[BEGIN COLLECTED MATERIAL]
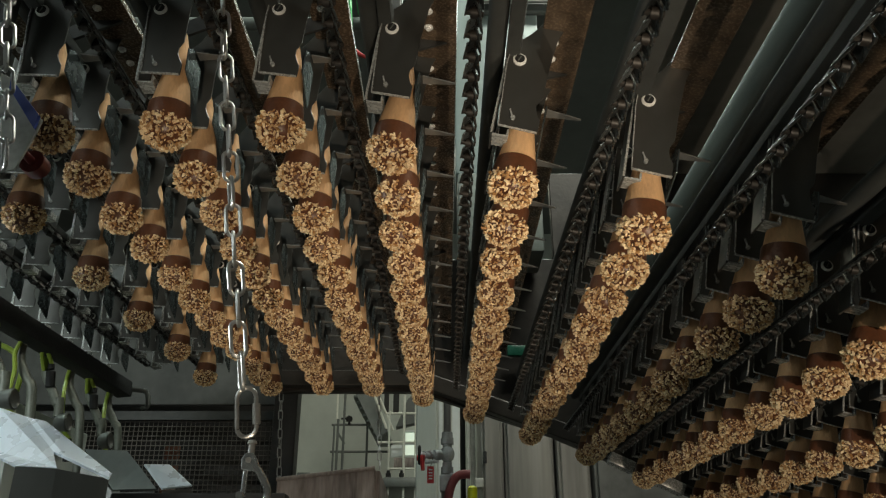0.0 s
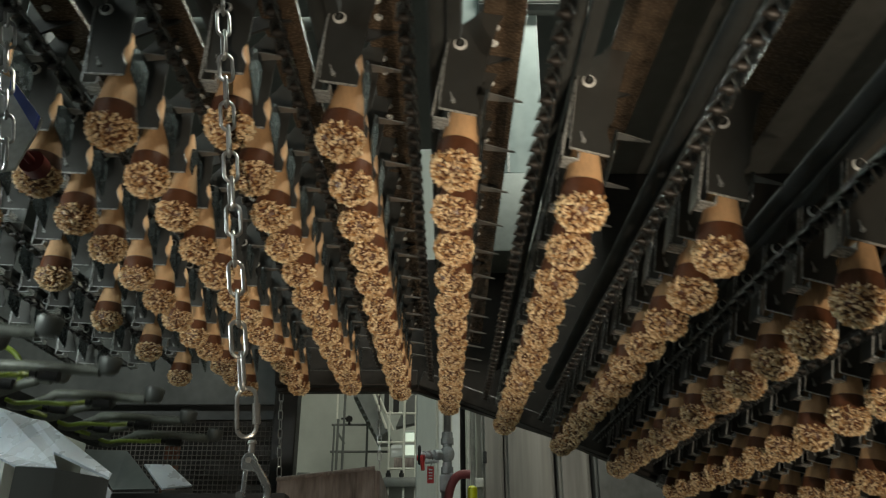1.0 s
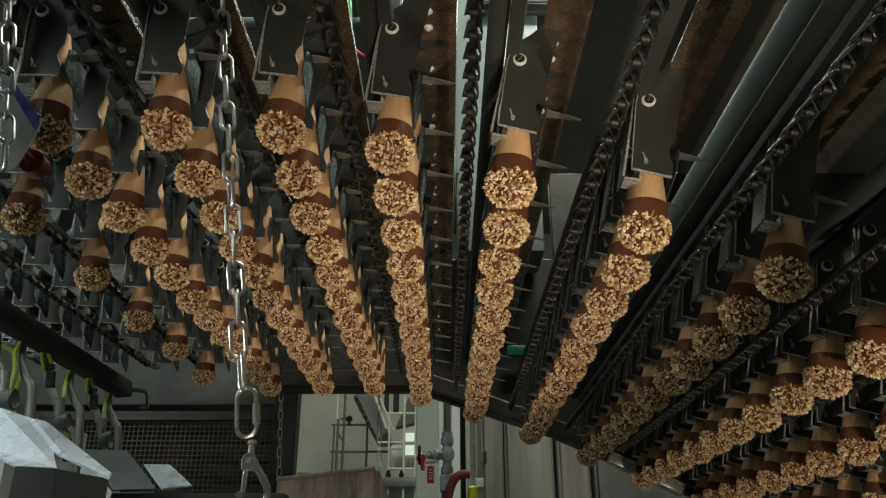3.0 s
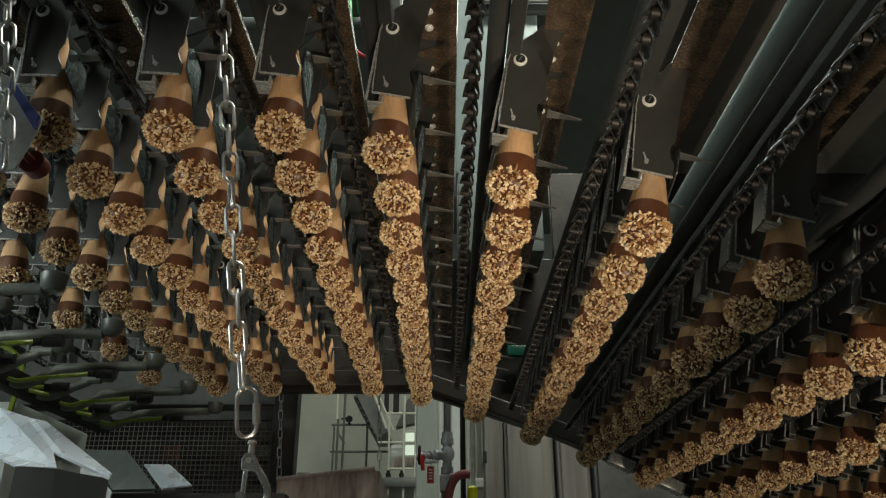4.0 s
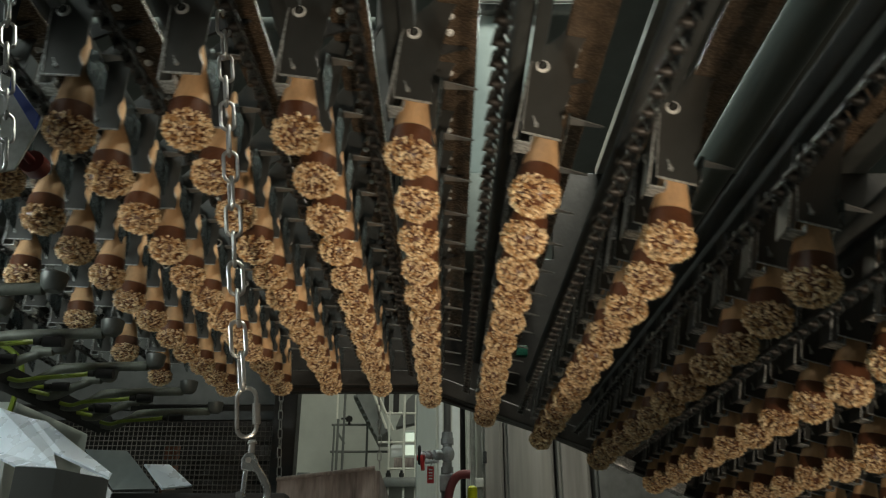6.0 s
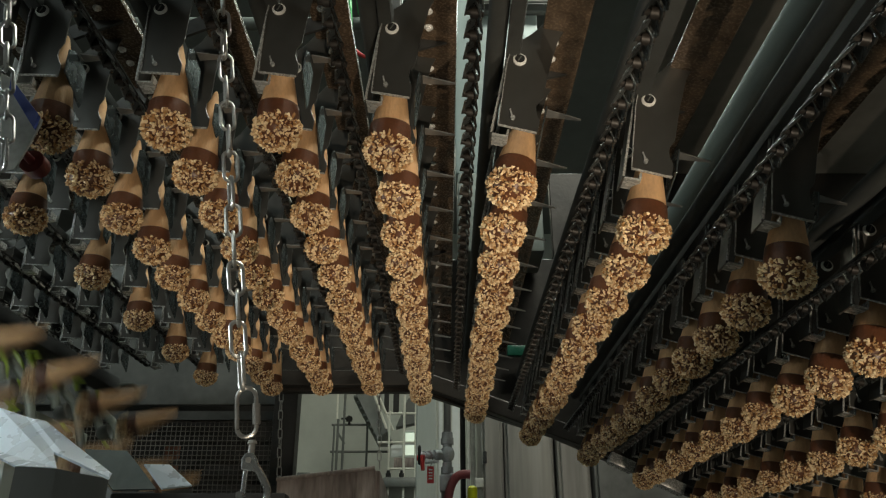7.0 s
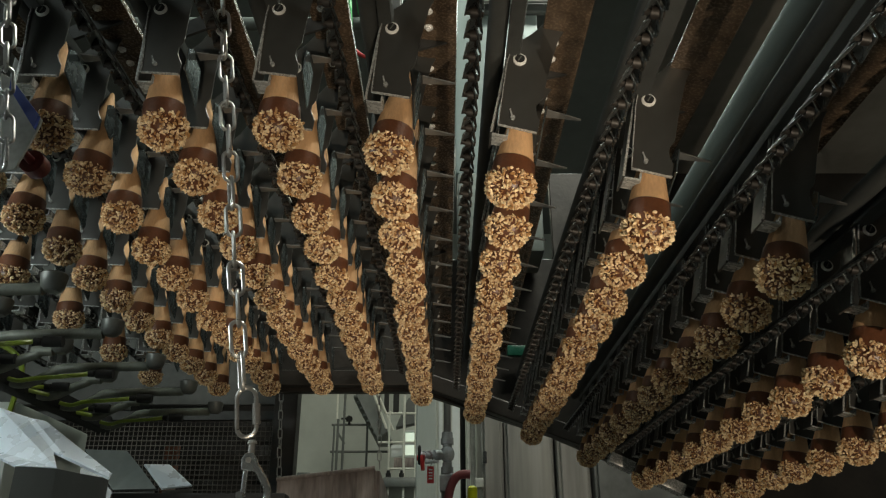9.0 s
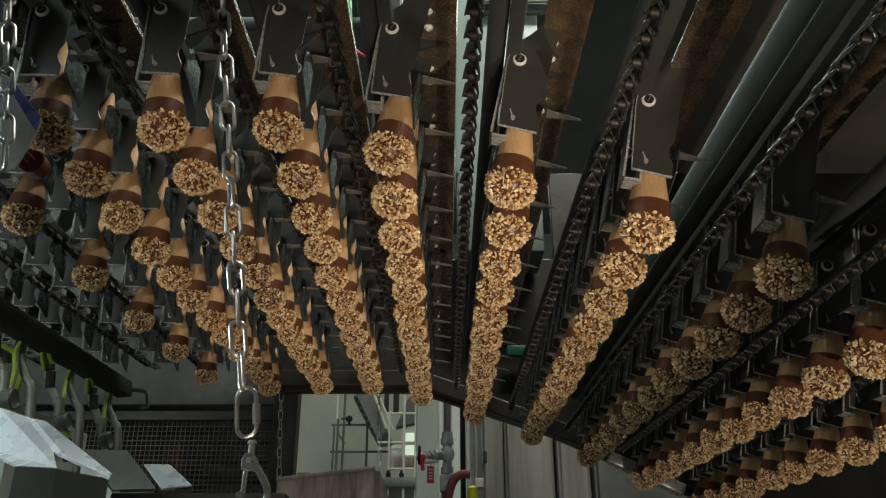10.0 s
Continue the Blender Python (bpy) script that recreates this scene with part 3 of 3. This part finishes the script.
def folded(name, corners, faces, thick, parent, mat=None):
    """A folded sheet with thickness."""
    bm = B()
    v = [bm.verts.new(c) for c in corners]
    for f in faces:
        bm.faces.new([v[k] for k in f])
    bmesh.ops.recalc_face_normals(bm, faces=bm.faces)
    bmesh.ops.solidify(bm, geom=bm.faces[:], thickness=thick)
    return part(name, bm, mat or M_CHUTE, parent, "", False)


ch = thing("discharge_chute", "bright bent steel discharge chute with a slanted lip", "chute", "discharge chutes")
folded("slide_sheet", [(-0.591, 1.000, 1.730), (-0.554, 0.990, 1.716), (-0.441, 0.915, 1.650), (-0.417, 0.880, 1.627), (-0.457, 0.870, 1.628), (-0.537, 0.930, 1.659), (-0.517, 0.985, 1.704), (-0.504, 0.980, 1.700), (-0.422, 0.905, 1.643)], [(0, 1, 2, 3, 4, 5), (1, 6, 7, 8, 2)], 0.003, ch)
folded("lip_sheet", [(-0.504, 0.980, 1.700), (-0.492, 0.985, 1.699), (-0.365, 0.900, 1.624), (-0.365, 0.895, 1.619), (-0.422, 0.905, 1.643)], [(0, 1, 2, 3, 4)], 0.003, ch)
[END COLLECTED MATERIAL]
- **WHAT THIS TASK INVOLVES**
List all lines where "with" occurs.

- **THE COMPLETED TASK**
Continue the Blender Python (bpy) script that recreates this scene with part 3 of 3. This part finishes the script.
    """A folded sheet with thickness."""
ch = thing("discharge_chute", "bright bent steel discharge chute with a slanted lip", "chute", "discharge chutes")